Employers reply to GSEE call for 35-hour week talks
In January 1999, Greece's main employers' organisations - SEV, GSEVEE and ESEE - replied to an invitation from the GSEE trade union confederation to enter negotiations on the introduction of a 35-hour working week. The employers are willing to enter a dialogue but remain opposed to any reduction in working time
On 14 January 1999, the executive boards of the Federation of Greek Industries (SEV), the General Confederation of Greek Small Businesses and Trades (GSEVEE) and the National Confederation of Greek Trade (ESEE) sent a written reply to the invitation by the Greek General Confederation of Labour (GSEE) to enter into negotiations on the "implementation of the 35-hour week in the private sector of the Greek economy, without loss of pay" (GR9901110N). The debate about the 35-hour week has been prominent in Greek industrial relations over the past several years (GR9712145F).
In their reply, the employers' organisations stated that they had studied carefully the GSEE' s invitation to negotiate, and that they would enter into a dialogue, starting in the first 10 days of February, which was likely to bring to the fore the problems associated with this very important question. However, they pointed out that private sector employers' organisations have clearly and categorically expressed their opposition to a shorter working week, because in their view this would have unfavourable effects on the competitiveness of a relatively weak economy, with grave consequences for other crucial areas, primarily unemployment. In particular, the employers maintain that reduced working time does not appear to deal with the problem purported to be the main reason for its implementation, ie unemployment, and that it will obviously place a severe burden on production costs.

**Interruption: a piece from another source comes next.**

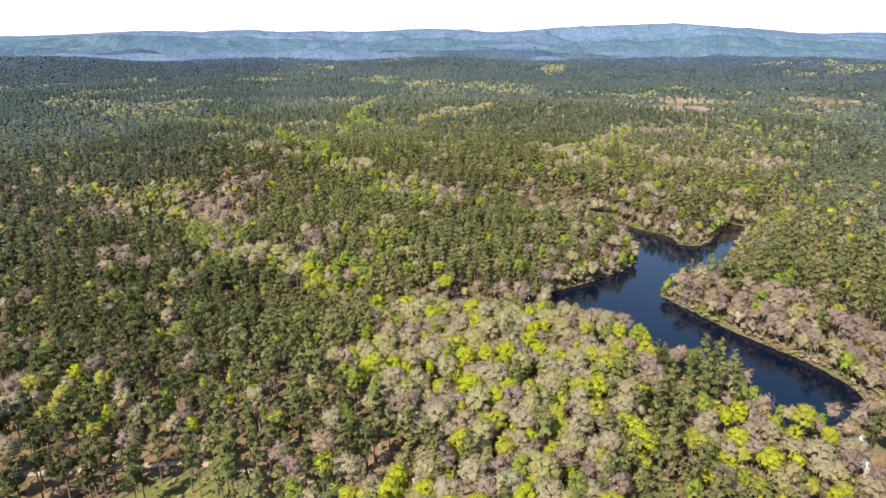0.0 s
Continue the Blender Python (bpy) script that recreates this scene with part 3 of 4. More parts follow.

In this context, the executive boards of SEV, GSEVEE and ESEE have expressed the conviction that at present the proposal to reduce working time is not only premature but also harmful, and that at the crucial juncture at which Greece finds itself today, it cannot afford the luxury of degrading its position and should be one of the last countries to consider taking such a step. It should do so only, according to the employers, after modernisation of the existing framework of industrial relations has been completed, because in other countries this has been shown to help reduce unemployment and improve competitiveness.